* begin DATASET EXCERPT *
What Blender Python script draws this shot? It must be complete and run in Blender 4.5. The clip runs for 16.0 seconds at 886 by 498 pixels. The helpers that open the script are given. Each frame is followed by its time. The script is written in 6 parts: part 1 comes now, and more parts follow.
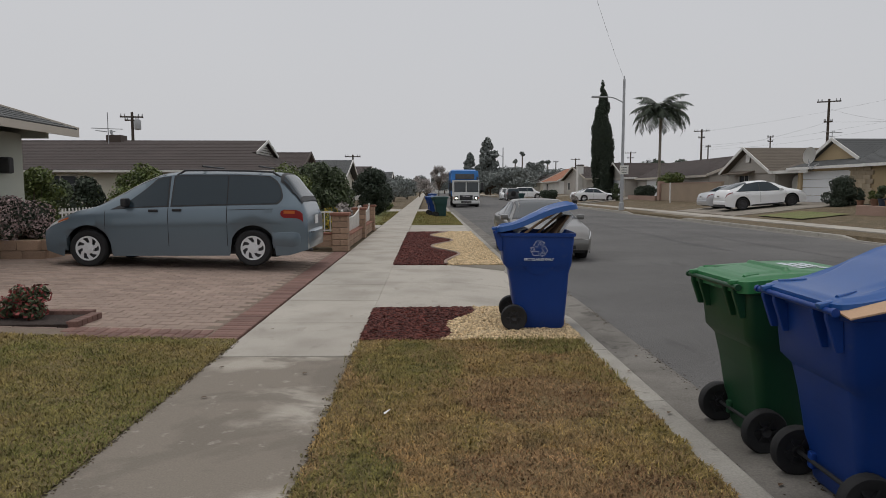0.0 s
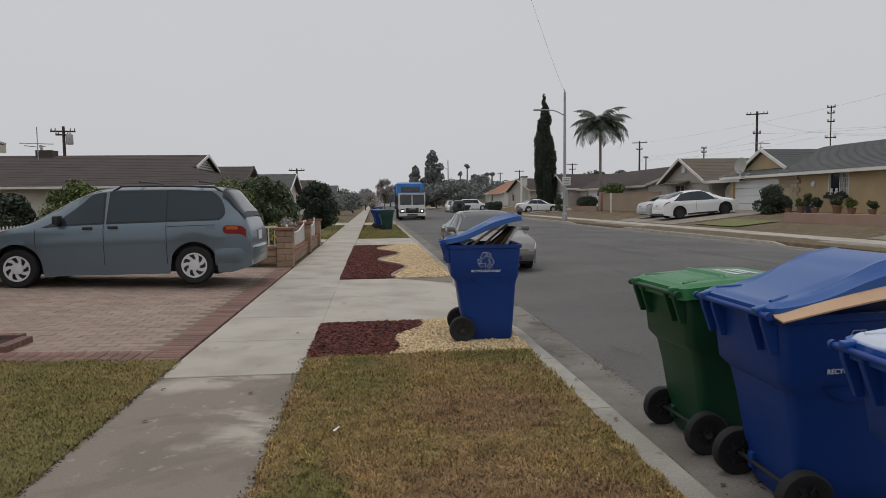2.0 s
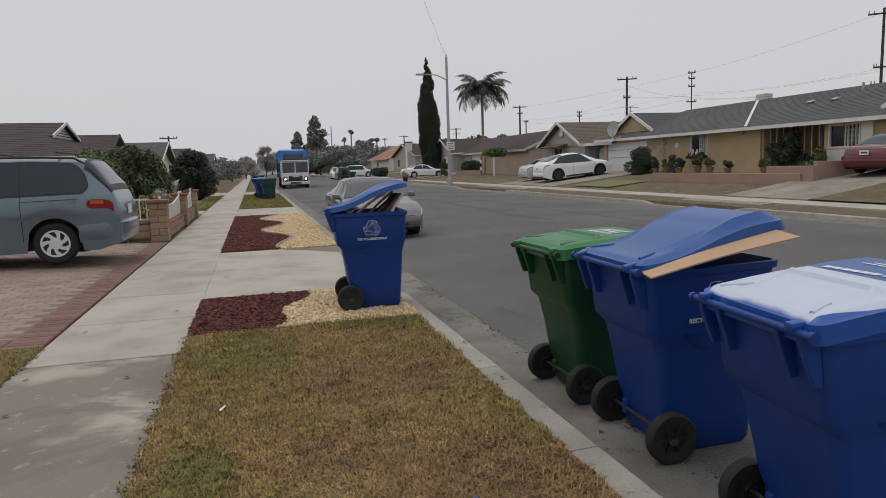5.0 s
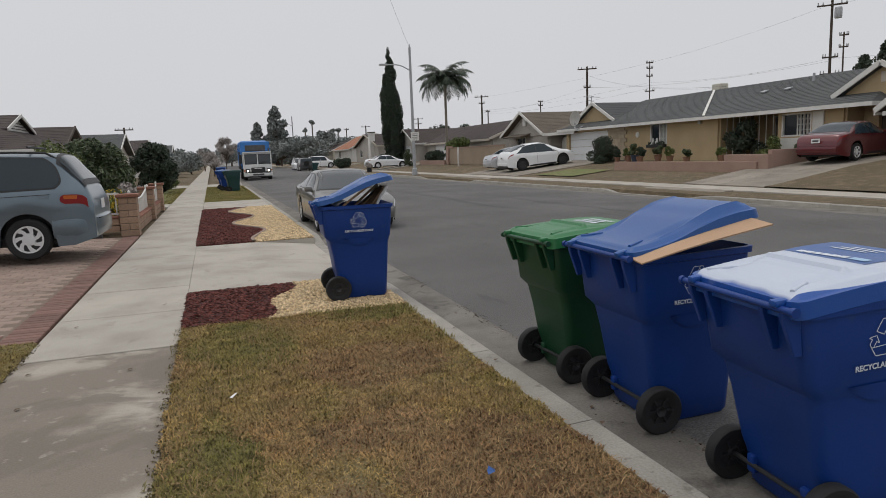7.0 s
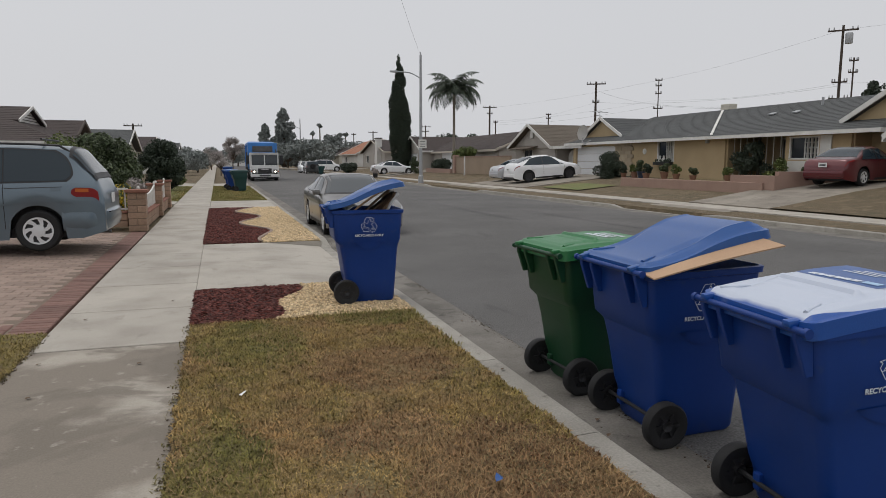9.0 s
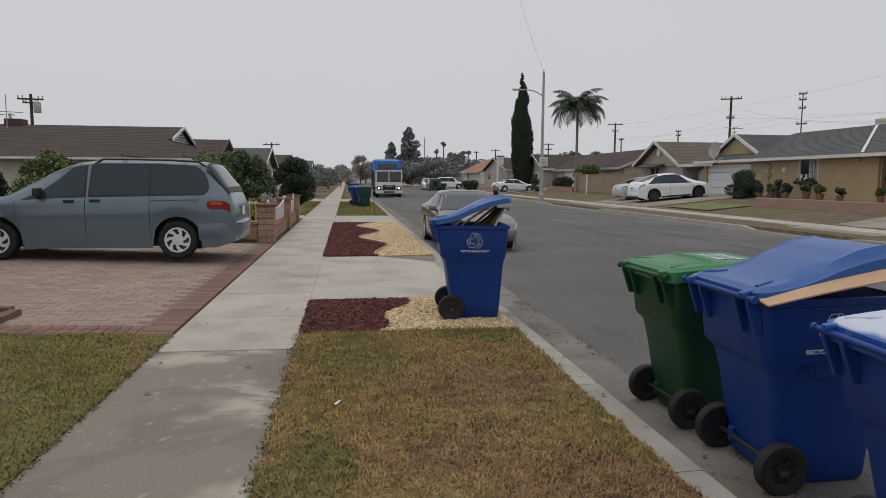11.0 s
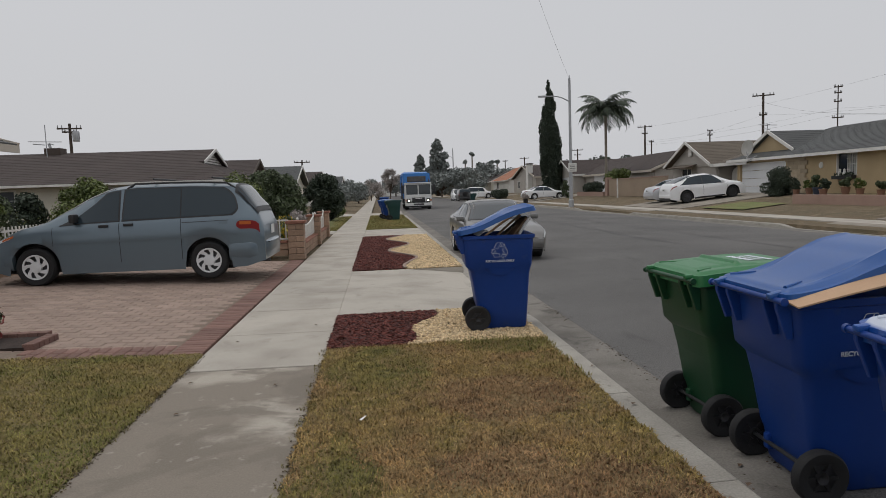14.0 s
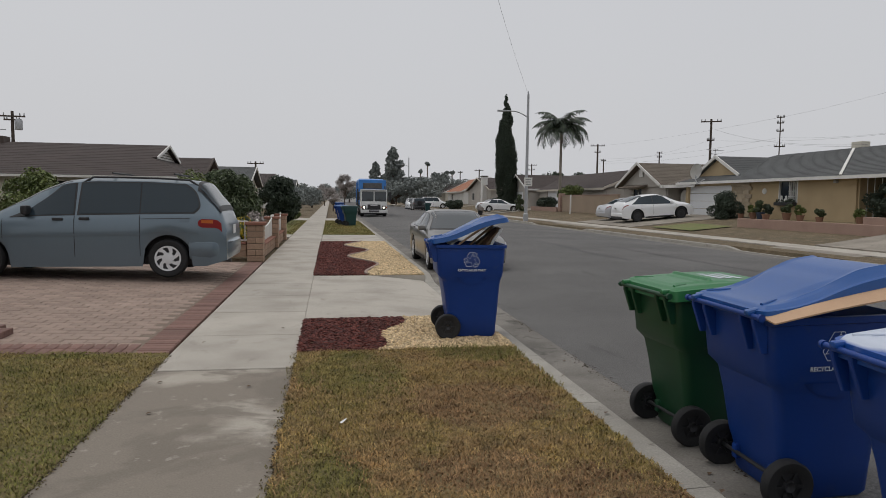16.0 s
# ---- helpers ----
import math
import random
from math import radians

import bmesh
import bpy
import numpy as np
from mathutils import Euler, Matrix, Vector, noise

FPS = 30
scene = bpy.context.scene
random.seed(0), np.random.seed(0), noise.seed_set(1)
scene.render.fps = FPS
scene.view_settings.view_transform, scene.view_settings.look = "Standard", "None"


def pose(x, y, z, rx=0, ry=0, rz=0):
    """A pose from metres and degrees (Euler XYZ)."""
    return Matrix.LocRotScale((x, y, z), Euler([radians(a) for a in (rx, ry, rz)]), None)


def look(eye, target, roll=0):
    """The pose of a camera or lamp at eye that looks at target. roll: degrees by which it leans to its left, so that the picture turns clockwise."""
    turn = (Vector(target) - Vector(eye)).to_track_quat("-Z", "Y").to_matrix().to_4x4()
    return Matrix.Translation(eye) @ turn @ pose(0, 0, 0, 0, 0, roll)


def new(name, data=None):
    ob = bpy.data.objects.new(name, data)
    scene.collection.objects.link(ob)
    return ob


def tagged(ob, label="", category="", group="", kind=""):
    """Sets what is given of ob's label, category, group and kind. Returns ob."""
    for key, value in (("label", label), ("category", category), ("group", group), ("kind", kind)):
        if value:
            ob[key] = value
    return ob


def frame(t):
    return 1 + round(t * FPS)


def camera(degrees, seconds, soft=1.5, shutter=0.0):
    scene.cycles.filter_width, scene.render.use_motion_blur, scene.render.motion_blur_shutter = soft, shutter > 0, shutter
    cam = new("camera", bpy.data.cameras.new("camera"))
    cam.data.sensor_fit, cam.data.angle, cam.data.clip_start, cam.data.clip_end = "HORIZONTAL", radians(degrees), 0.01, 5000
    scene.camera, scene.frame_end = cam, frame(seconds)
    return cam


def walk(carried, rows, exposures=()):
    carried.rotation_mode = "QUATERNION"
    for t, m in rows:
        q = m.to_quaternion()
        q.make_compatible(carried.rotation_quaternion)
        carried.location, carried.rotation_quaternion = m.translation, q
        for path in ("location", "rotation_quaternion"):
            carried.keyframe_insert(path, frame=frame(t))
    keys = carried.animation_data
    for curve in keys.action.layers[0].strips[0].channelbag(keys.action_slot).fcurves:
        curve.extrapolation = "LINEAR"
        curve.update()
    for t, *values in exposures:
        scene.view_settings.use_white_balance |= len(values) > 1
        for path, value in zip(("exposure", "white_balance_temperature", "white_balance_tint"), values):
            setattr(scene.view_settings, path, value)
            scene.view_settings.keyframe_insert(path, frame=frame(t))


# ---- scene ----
* end DATASET EXCERPT *
> _EXERCISE DIRECTIONS_: Are you able to set down all the lines above exactly, without any pictures?

> _COMPLETED EXERCISE_:
What Blender Python script draws this shot? It must be complete and run in Blender 4.5. The clip runs for 16.0 seconds at 886 by 498 pixels. The helpers that open the script are given. Each frame is followed by its time. The script is written in 6 parts: part 1 comes now, and more parts follow.
0.0 s
2.0 s
5.0 s
7.0 s
9.0 s
11.0 s
14.0 s
16.0 s
# ---- helpers ----
import math
import random
from math import radians

import bmesh
import bpy
import numpy as np
from mathutils import Euler, Matrix, Vector, noise

FPS = 30
scene = bpy.context.scene
random.seed(0), np.random.seed(0), noise.seed_set(1)
scene.render.fps = FPS
scene.view_settings.view_transform, scene.view_settings.look = "Standard", "None"


def pose(x, y, z, rx=0, ry=0, rz=0):
    """A pose from metres and degrees (Euler XYZ)."""
    return Matrix.LocRotScale((x, y, z), Euler([radians(a) for a in (rx, ry, rz)]), None)


def look(eye, target, roll=0):
    """The pose of a camera or lamp at eye that looks at target. roll: degrees by which it leans to its left, so that the picture turns clockwise."""
    turn = (Vector(target) - Vector(eye)).to_track_quat("-Z", "Y").to_matrix().to_4x4()
    return Matrix.Translation(eye) @ turn @ pose(0, 0, 0, 0, 0, roll)


def new(name, data=None):
    ob = bpy.data.objects.new(name, data)
    scene.collection.objects.link(ob)
    return ob


def tagged(ob, label="", category="", group="", kind=""):
    """Sets what is given of ob's label, category, group and kind. Returns ob."""
    for key, value in (("label", label), ("category", category), ("group", group), ("kind", kind)):
        if value:
            ob[key] = value
    return ob


def frame(t):
    return 1 + round(t * FPS)


def camera(degrees, seconds, soft=1.5, shutter=0.0):
    scene.cycles.filter_width, scene.render.use_motion_blur, scene.render.motion_blur_shutter = soft, shutter > 0, shutter
    cam = new("camera", bpy.data.cameras.new("camera"))
    cam.data.sensor_fit, cam.data.angle, cam.data.clip_start, cam.data.clip_end = "HORIZONTAL", radians(degrees), 0.01, 5000
    scene.camera, scene.frame_end = cam, frame(seconds)
    return cam


def walk(carried, rows, exposures=()):
    carried.rotation_mode = "QUATERNION"
    for t, m in rows:
        q = m.to_quaternion()
        q.make_compatible(carried.rotation_quaternion)
        carried.location, carried.rotation_quaternion = m.translation, q
        for path in ("location", "rotation_quaternion"):
            carried.keyframe_insert(path, frame=frame(t))
    keys = carried.animation_data
    for curve in keys.action.layers[0].strips[0].channelbag(keys.action_slot).fcurves:
        curve.extrapolation = "LINEAR"
        curve.update()
    for t, *values in exposures:
        scene.view_settings.use_white_balance |= len(values) > 1
        for path, value in zip(("exposure", "white_balance_temperature", "white_balance_tint"), values):
            setattr(scene.view_settings, path, value)
            scene.view_settings.keyframe_insert(path, frame=frame(t))


# ---- scene ----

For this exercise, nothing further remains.